The Provision for amendment in pleadings has been laid down in Oder VI, Rule 17 of Civil Procedure Code, 1908. It gives power to the Civil Court to allow the parties to alter, change or modify the pleadings during the course of the trial. Application of a party seeking amendment in the pleadings can be reasonably considered by the courts, and if found material and significant, can be allowed. If such amendments are necessary for the purpose of determining the real question in issue between the parties, the Courts are very liberal in allowing such amendments. However, a party cannot be allowed to introduce by amendment, inconsistent or any contradictory allegations which are in the nature of negation of admitted position of facts.
Order VI, Rule 17 of the Code of Civil Procedure, 1908 reads as under:
“Amendment of pleadings.—The Court may at any stage of the proceedings allow either party to alter or amend his pleading in such manner and on such terms as may be just, and all such amendments shall be made as may be necessary for the purpose of determining the real questions in controversy between the parties:
Provided that no application for amendment shall be allowed after the trial has commenced, unless the Court comes to the conclusion that in spite of due diligence, the party could not have raised the matter before the commencement of trial.”
The proviso given above has been included by section 7 of the Civil Procedure Code (Amendment) Act, 2002. In the year 2000, the Hon’ble Supreme Court in the case of B.K. Narayan Pillai v. Parmeswaran Pillai [(2000) 1 SCC 712] stated:
“The purpose and object of Order VI Rule 17 CPCs to allow either party to alter or amend his pleadings in such manner and on such terms as may be just. The power to allow the amendment is wide and can be exercised at any stage of the proceedings in the interests of justice on the basis of guidelines laid down by various High Courts and this Court. It is true that the amendment cannot be claimed as a matter of right under all circumstances. But it is equally true that Courts while deciding such prayers should not adopt a hyper technical approach. Liberal approach should be the general rule particularly in cases where the other side can be compensated with the costs. Technicalities of Law should not be permitted to hamper the Courts in the administration of justice between the parties. Amendments are allowed in the pleadings to avoid uncalled-for multiplicity of litigation.”

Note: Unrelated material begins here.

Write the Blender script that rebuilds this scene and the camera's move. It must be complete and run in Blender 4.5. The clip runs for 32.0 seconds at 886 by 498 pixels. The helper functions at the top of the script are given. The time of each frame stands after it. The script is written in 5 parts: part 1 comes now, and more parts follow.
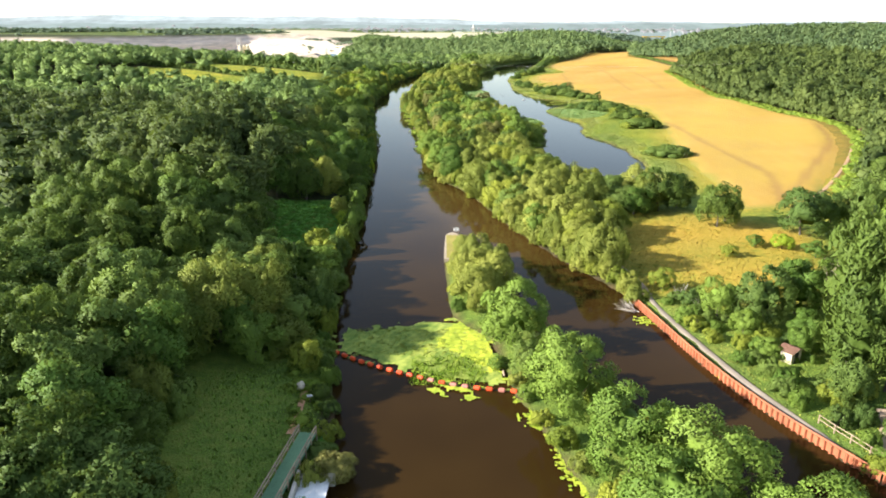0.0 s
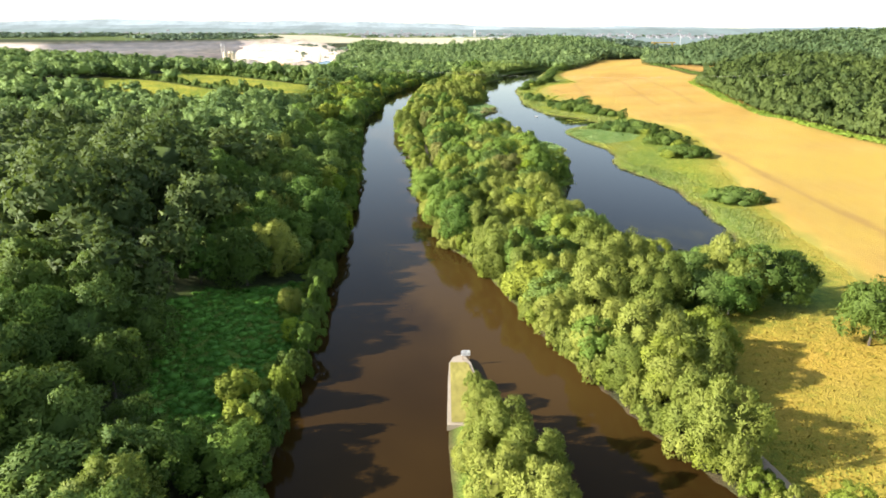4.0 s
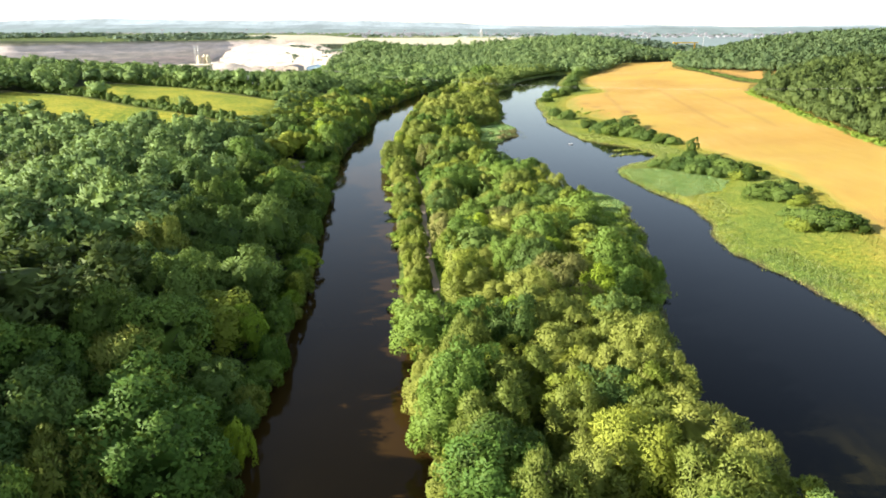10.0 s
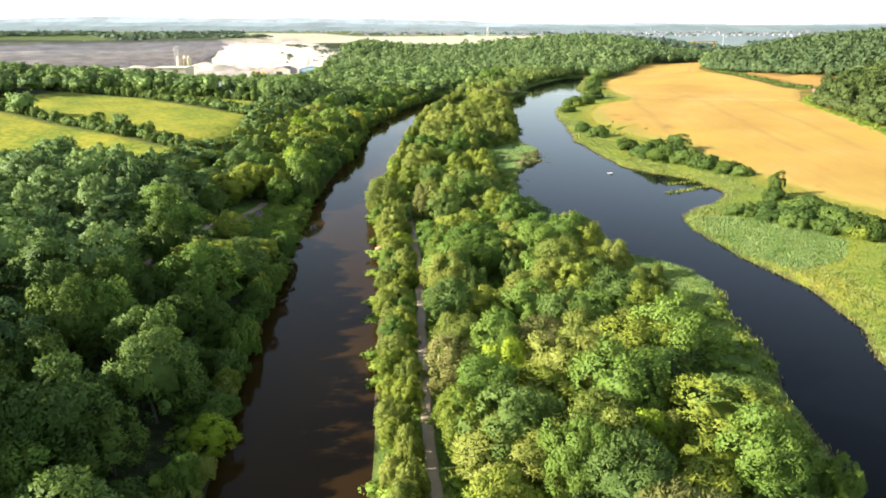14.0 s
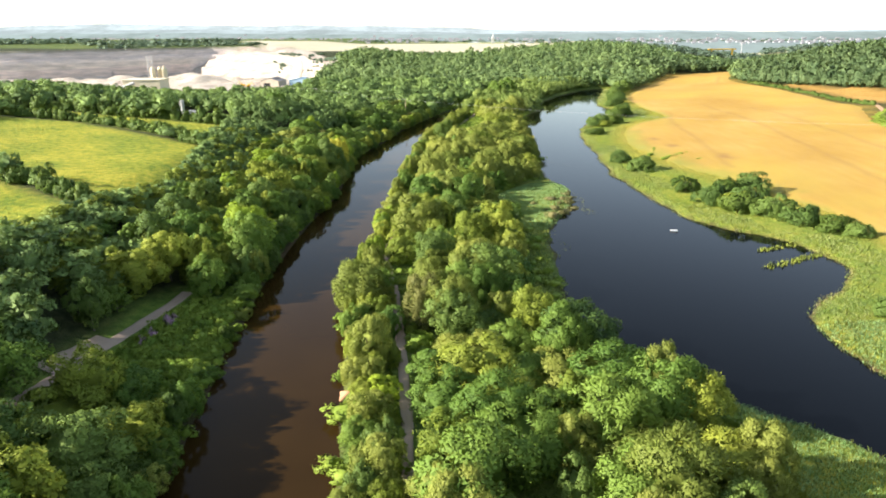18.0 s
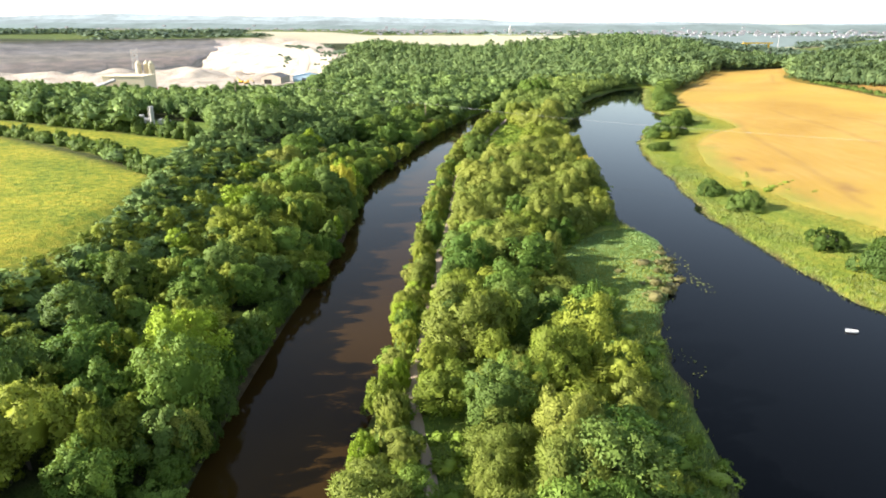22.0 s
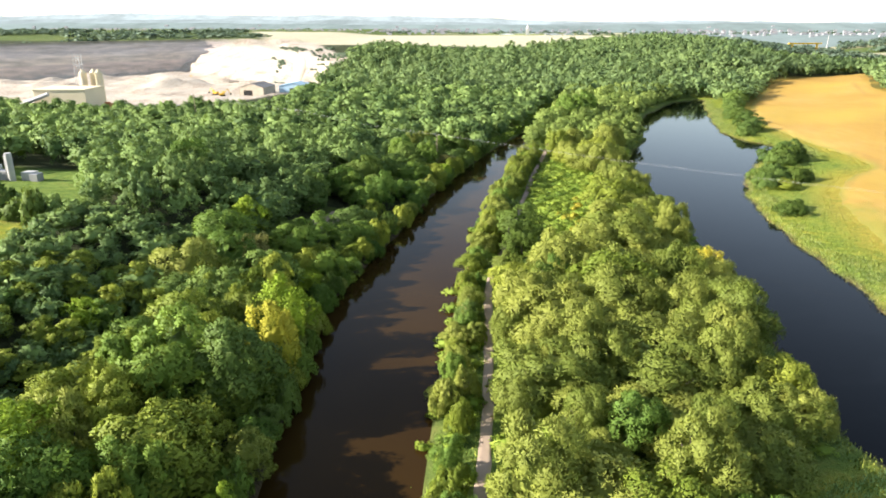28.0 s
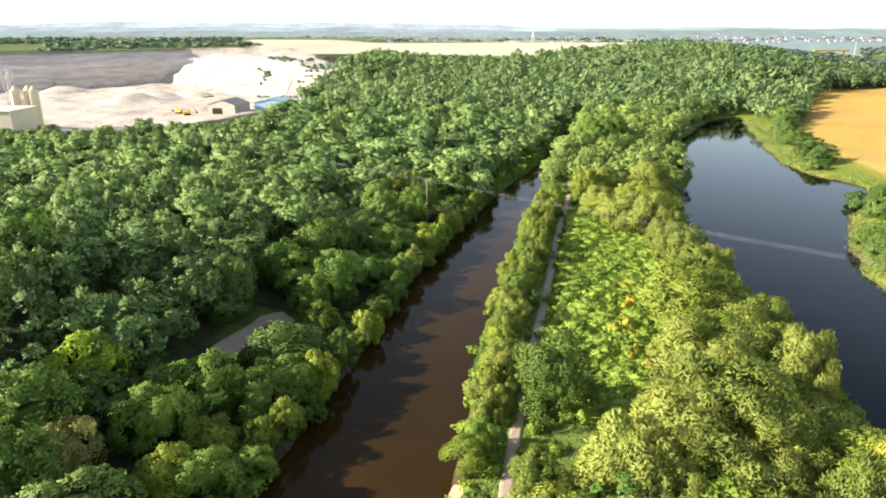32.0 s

Post the Amendment, the Apex Court in the year 2005 appreciated the amendment in the case of Bar Association v. Union of India [(2005) 6 SCC 344] held as follows:
“Order VI, Rule 17 of the Code deals with amendment of pleadings. By amendment Act 46 of 1999, this provision was deleted. It has again been restored by Amendment Act 2002 of 2002 but with an added proviso to prevent application for amendment being allowed after the trial has commenced, unless the Court comes to the conclusion that in spite of due diligence, the party could not have raised the matter before the commencement of trial. The proviso, to some extent curtails absolute discretion to allow amendment at any stage. Now, if application is filed after commencement of trial, it has to be shown that in spite of due diligence, such amendment could not have been sought earlier. The object is to prevent frivolous applications which are filed to delay the trial. There is no illegality in the provision.”
Analysing the above cases it can be said that prior to the amendment, the Courts had a higher discretion before the amendment came in 2002. The proviso is a limitation to the arbitrary authority provided by the substantive part of the statute. The Supreme Court of India has held a vital verdict recently regarding the Amendment of Pleadings in the case of Pandit Malhari Mhale v. Mohika Pandit Mhale & Ors. [SLP(C) No.(s) 1588/2019; 2020 SCC OnLine SC 586]. It said that once a trial has begun, an amendment application cannot be allowed unless the Court is satisfied that the plaintiff couldn’t have raised the issues in the amendment application at the stage prior to the commencement of the trial, despite due diligence.